What was your favorite part of working on this production? 

Bruce: Getting to be in Hamlet, for one. And getting to play two contrasting roles is always fun.
Susane: Watching the production evolve through the rehearsal process. Wells’ Hamlet was so raw and invigorating. I have seen many productions of Hamlet in my life, but his adaptation was the most innovative and really grabbed me. We had a terrific cast and production team that fully embraced this adaptation and the audience response was so gratifying because it was such an innovative adaptation.

What was the most challenging aspect of this experience for you? 
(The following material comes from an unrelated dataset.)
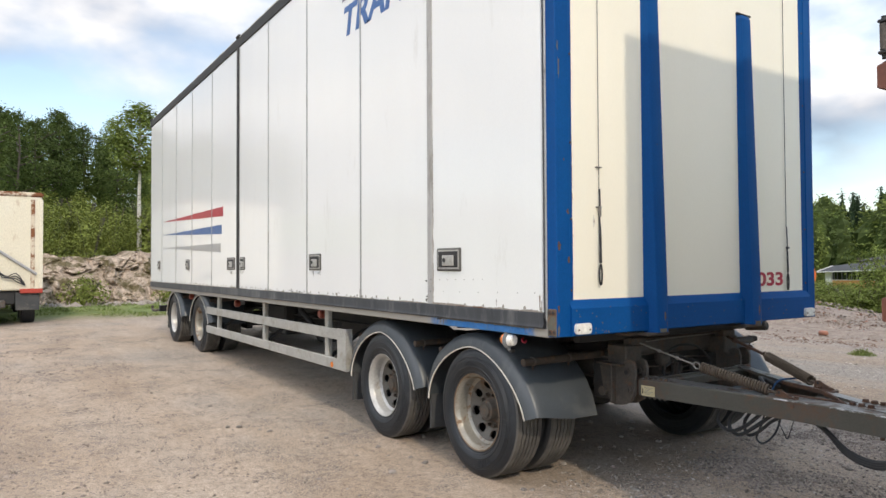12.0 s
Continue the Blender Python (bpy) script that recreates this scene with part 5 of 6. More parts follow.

Bruce: Well, doing something, anything in Hamlet is challenging because you have the challenge of honoring the material and also finding a way to put your own take on the role while staying true the particular production you're in.
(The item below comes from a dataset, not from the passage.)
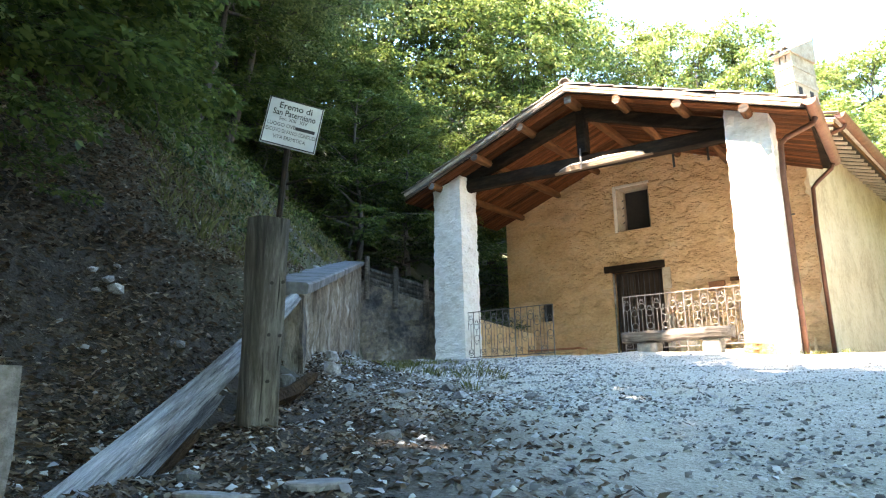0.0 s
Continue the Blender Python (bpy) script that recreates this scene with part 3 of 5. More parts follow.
# deep upper window: splayed reveal, dark opening, small iron hooks
bm = bmesh.new()
a, b, c, d = NICHE
i0, i1, j0, j1 = 0.48, 1.075, 3.02, 3.99
outer, inner = [(a, c), (b, c), (b, d), (a, d)], [(i0, j0), (i1, j0), (i1, j1), (i0, j1)]
for k in range(4):
    k2 = (k + 1) % 4
    bm.faces.new([bm.verts.new(p) for p in ((outer[k][0], -0.03, outer[k][1]), (outer[k2][0], -0.03, outer[k2][1]), (inner[k2][0], 0.22, inner[k2][1]), (inner[k][0], 0.22, inner[k][1]))])
for k in range(4):
    k2 = (k + 1) % 4
    bm.faces.new([bm.verts.new(p) for p in ((inner[k][0], 0.22, inner[k][1]), (inner[k2][0], 0.22, inner[k2][1]), (inner[k2][0], 0.38, inner[k2][1]), (inner[k][0], 0.38, inner[k][1]))])
upper = part("upper_window", bm, CHIMNEY_STONE, chapel, "deep splayed window recess with a dark opening")
# pale strips paint the lit splay at the recess's left and top
for k, (x0, x1, z0, z1) in enumerate(((a - 0.03, a + 0.045, c - 0.02, d + 0.03), (a + 0.047, b + 0.03, d - 0.03, d + 0.03))):
    bm = bmesh.new()
    box(bm, (x0, -0.034, z0), (x1, 0.03, z1), 0.008)
    part("window_surround", bm, UPPER_PLASTER, upper, "pale strip painting the lit splay of the recess")
for k in range(4):
    bm = bmesh.new()
    tube(bm, [(0.455, 0.17, 3.2 + 0.18 * k), (0.485, 0.15, 3.2 + 0.18 * k), (0.50, 0.15, 3.23 + 0.18 * k)], 0.012, 5)
    part("window_hook", bm, BLACK_IRON, upper)
# grated little windows, backed by near-black sheets for the shade inside
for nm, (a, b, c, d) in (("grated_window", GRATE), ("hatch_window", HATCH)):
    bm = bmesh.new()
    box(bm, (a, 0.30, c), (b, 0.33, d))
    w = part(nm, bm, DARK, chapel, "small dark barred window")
    if nm == "grated_window":
        for k in range(1, 3):
            bm = bmesh.new()
            tube(bm, [(a + (b - a) * k / 3, 0.12, c), (a + (b - a) * k / 3, 0.12, d)], 0.009, 6)
            part("window_bar", bm, BLACK_IRON, w)
        for k in range(1, 4):
            bm = bmesh.new()
            tube(bm, [(a, 0.12, c + (d - c) * k / 4), (b, 0.12, c + (d - c) * k / 4)], 0.008, 6)
            part("window_bar", bm, BLACK_IRON, w)
        bm = bmesh.new()
        beam(bm, (2.75, 0.02, 1.56), (3.45, 0.02, 1.565), 0.14, 0.075, wobble=0.01)
        part("window_lintel", bm, BROWN_WOOD, w, "short dark wooden lintel")
bm = bmesh.new()
box(bm, (2.31, -0.075, 1.36), (2.64, 0.02, 1.548), 0.006)
plaque = part("wall_plaque", bm, PLAQUE_CLAY, None)
tagged(plaque, "small terracotta plaque on the plastered wall", "plaque")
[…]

Susane: There were several technical elements including sound cues throughout the production. It was essential that the sound and music cues move in and out of the dialogue. Getting these two elements aligned was a challenge. It was a thrill when it all came together.

What did you want the audience to walk away with after watching this production?
Susane: A deeper sense of Hamlet’s struggle and all the emotional turmoil brought on by the loss of a parent, only elevated by the message from ghost of his father. It was so gratifying when parents told us afterwards that their children wanted to immediately go to Barnes and Noble and purchase the book!
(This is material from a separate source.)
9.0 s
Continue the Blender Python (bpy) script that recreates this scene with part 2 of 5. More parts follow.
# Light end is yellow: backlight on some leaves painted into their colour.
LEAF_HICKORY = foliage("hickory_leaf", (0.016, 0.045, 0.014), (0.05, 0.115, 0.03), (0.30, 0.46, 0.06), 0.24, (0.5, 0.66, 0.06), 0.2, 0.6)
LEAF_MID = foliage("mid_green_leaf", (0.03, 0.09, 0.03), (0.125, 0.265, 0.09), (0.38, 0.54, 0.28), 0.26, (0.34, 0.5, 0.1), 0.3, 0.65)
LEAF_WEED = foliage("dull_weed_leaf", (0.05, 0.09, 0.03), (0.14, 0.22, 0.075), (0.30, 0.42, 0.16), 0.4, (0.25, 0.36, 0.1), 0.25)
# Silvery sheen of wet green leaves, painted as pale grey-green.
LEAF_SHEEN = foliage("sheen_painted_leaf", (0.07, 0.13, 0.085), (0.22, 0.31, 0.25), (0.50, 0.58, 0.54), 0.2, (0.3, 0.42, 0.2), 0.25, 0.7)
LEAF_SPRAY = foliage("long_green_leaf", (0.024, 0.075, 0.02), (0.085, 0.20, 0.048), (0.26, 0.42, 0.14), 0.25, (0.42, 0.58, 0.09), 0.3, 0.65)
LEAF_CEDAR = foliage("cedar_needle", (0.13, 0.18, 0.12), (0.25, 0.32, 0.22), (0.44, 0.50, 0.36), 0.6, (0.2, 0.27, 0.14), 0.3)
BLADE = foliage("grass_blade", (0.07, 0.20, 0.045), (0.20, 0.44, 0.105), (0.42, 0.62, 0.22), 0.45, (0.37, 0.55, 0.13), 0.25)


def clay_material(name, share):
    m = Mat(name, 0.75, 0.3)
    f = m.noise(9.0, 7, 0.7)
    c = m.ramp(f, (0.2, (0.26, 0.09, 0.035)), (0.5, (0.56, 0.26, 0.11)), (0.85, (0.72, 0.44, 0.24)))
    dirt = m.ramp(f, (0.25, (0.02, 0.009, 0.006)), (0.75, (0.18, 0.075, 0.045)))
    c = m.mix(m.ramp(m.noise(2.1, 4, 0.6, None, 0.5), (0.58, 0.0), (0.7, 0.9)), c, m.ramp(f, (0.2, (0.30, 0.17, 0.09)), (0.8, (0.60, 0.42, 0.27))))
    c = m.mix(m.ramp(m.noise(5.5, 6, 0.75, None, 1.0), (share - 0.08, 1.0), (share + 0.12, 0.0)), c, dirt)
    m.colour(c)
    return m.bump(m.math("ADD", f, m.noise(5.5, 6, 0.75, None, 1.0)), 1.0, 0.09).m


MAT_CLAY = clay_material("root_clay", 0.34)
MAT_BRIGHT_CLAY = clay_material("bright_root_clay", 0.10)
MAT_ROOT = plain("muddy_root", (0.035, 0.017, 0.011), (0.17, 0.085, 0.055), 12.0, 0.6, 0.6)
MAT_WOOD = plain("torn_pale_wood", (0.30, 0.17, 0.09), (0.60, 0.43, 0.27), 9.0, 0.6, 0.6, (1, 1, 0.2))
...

What is the best thing about working with this company of artists?
Bruce: Being an Artist in Residence with a company whose work you respect means you have a home. A place where people whose artistic vision you respect provide an environment where you can work on great material with talented people and can feel safe to take chances and be supported. Hudson Warehouse has provided me with that so the experiences are both challenging and fun.

Susane: Bruce Barton has been an actor in New York City for the past 35 years and been an Artist in Residence of Hudson Warehouse for the past 7 years. He is an incredibly humble and modest man. This nomination really honors a man who really deserves to be recognized. He is a strong and versatile actor, someone who is memorable in all his roles, a beloved member of our company, and we couldn't be more proud or happier for him.

What was the funniest part of this production?
Susane: Bruce Barton’s gravedigger was hilarious, incredibly quirky, and conceptually inspired. Bruce has great comedic timing and delivery and gave us a gravedigger no one had seen before -- and blew everyone away!

What does receiving this nomination mean to you?
Bruce: It's very special to be nominated by audience members who've seen the show and don't necessarily know you personally but have enjoyed/appreciated your work. It's also meaningful because it reflects well on the company. Since all performances are the product of the ensemble effort, it's a tribute to the whole company's work, so as an Artist in Residence with Hudson Warehouse I'm glad to reflect that.

Susane: Independent Theater in New York is entirely motivated by the love of the work. The desperate need to get an idea, a vision and a story out there. To have our Bruce Barton nominated is so satisfying after all the energy that goes into creating Off-Off-Broadway theater. We are so proud of this recognition because outdoor theater is definitely a labor of love. It is so hard to put up a full fledged production, outdoors, only to take it down after each show. We do this for 48 shows over the summer, for three very different shows, over three months. It's so much work to put up and take down a show every night, not counting the heat and elements. But we do it because theater matters and we work incredibly hard to make our outdoor theater experience exciting and memorable for our audience. It is such an honor to be recognized by the NYIT Awards. We are thrilled and grateful.